In terms of your workflow, I'm curious how you have things set up right now - what patterns do you find working well for you?
@derekattonkotsu
My approach is still fairly cautious by agentic standards, but it delivers a clear force multiplier compared to non-AI development.
I only work with a single agent on tasks that I believe I could implement myself in a day or two at most. This keeps the blast radius small enough that the results remain genuinely reviewable by a human, without cognitive overload.

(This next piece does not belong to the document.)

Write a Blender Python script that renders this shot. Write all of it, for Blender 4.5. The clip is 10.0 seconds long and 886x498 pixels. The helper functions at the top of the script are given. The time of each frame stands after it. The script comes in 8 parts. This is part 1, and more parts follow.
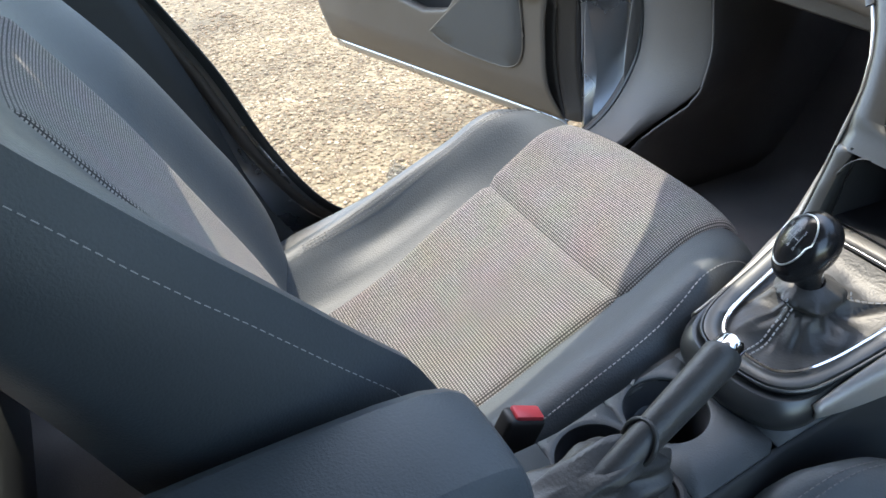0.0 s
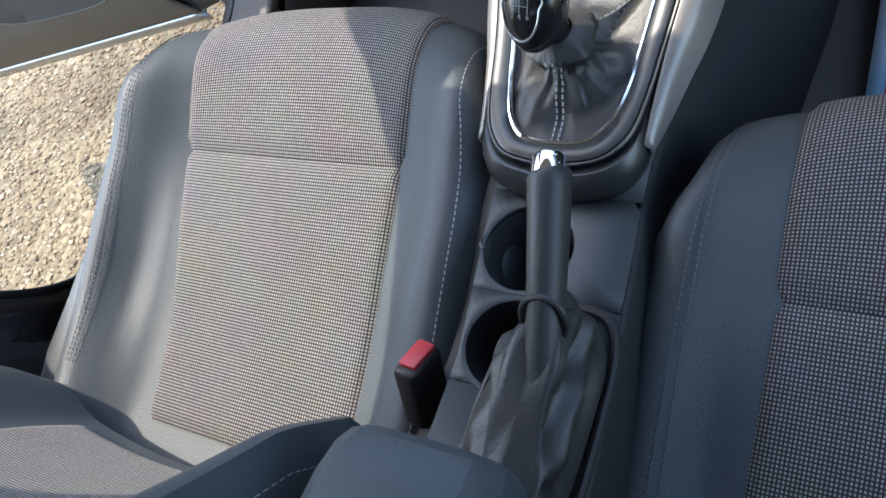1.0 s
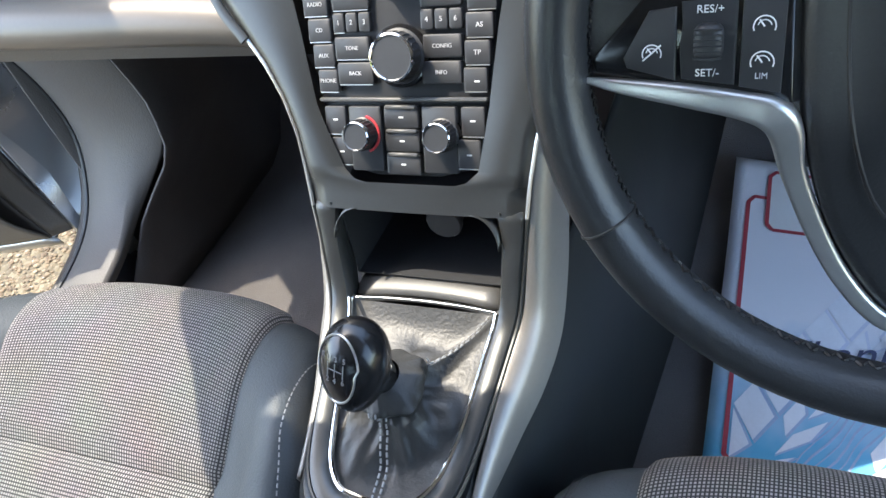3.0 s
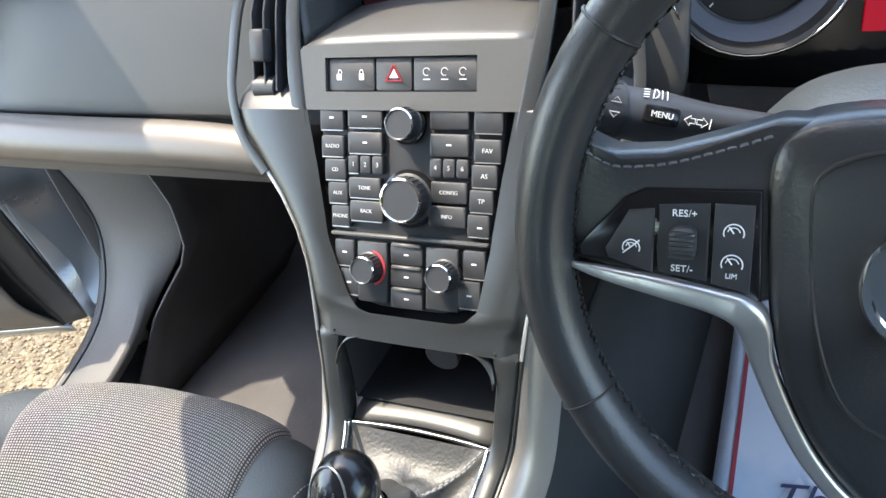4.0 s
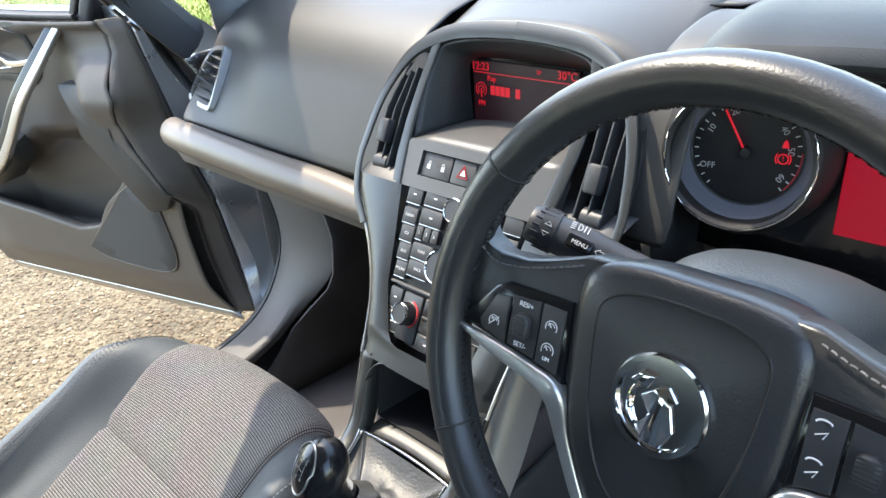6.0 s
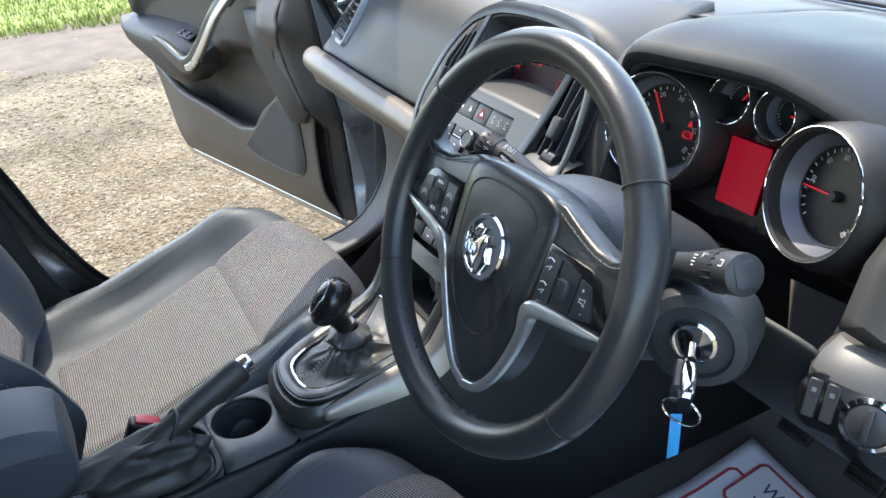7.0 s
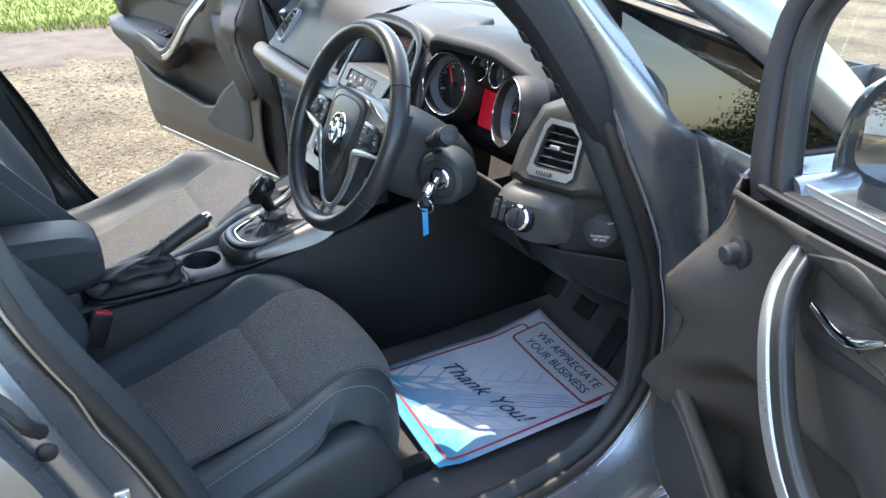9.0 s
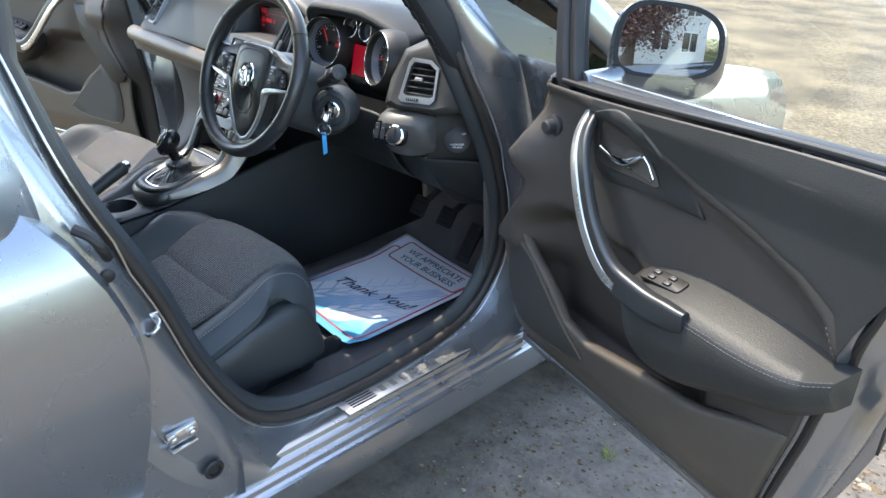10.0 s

I treat the agent as a pair-programming partner: the AI is the driver - albeit a driver that can operate at something closer to 1,000 mph - and I’m the navigator. That speed is precisely why I try to be very explicit about what we’re trying to achieve. Every task starts with a discussion phase where I instruct the AI not to change anything. We explore options, and I ask the AI to assess the likely blast radius across the codebase before deciding on an approach. On more than one occasion, the AI has offered genuinely useful caution or alternative strategies during this phase.
Once we agree on a plan, I ask the AI to document the discussion and the decision. I expect that future documentation will be needed, and these pre-implementation notes should provide useful raw material when that time comes.
At the end of each task, I also ask the AI to write tests, rerun the existing test suite, and confirm that nothing has been broken.
By keeping tasks small and well-bounded, I can usually get what I want in under an hour, which is still roughly a 10× productivity gain. When the AI surprises me in unhelpful ways, it can take maybe 2–4 hours to pull things back on track - which is still a 2-4× multiplier overall.
I’ve been trying to find a name for this strategy. On reflection, it looks a lot like Extreme Programming. Ironically, I’ve never consciously practised XP before, yet I seem to have drifted into it as my default way of keeping the AI on a short leash.
Tonkotsu
@reestit That's really interesting - thanks for sharing that so clearly. The spirit of that resonates a lot with me. I think there's a lot of room to establish disciplined practices that get the most out of LLMs without throwing caution to the wind and YOLOing everything.
The way we've approached it in Tonkotsu is first with a planning phase where the key, consequential decisions are surfaced and where feedback can be given so you can quickly iterate over alternatives. Once Tonkotsu has written the code, we also help you through a test planning phase, where the changes made are assessed and covered with new tests.
Much more to do still, but the key is to place you, the developer, in a position where you can weigh in on the critical decisions/judgments.
If you get a chance to try out Tonkotsu, I'd love to get your take on how it fits your workflow and if anything's missing.
@derekattonkotsu
It’s on my shortlist. I’m still getting a feel for Antigravity at the moment, while working towards the release of a project that I think is genuinely interesting - and may well get an announcement here once it feels mature enough to inflict on the wider world. I only really committed to agentic coding over Christmas, having spent much of 2025 firmly on the cynical side of the debate.
More likely, I’ll try Tonkotsu on a completely new project. The blank-sheet approach is what allowed me to dive into Antigravity with both feet - zero risk of carefully curated legacy code being accidentally rearranged into modern art.
I also have another project on the back burner that I could dust off for a Tonkotsu trial. I wrote a fairly clear specification for it originally in an attempt to rope in my son (an apprentice application developer at a well-known investment management firm, not long out of school). He declined - hence the spec being quietly filed away.
On reflection, Tonkotsu might be the ideal proving ground: there’s already a decent starting specification, and it would benefit from having its tyres kicked before going anywhere serious.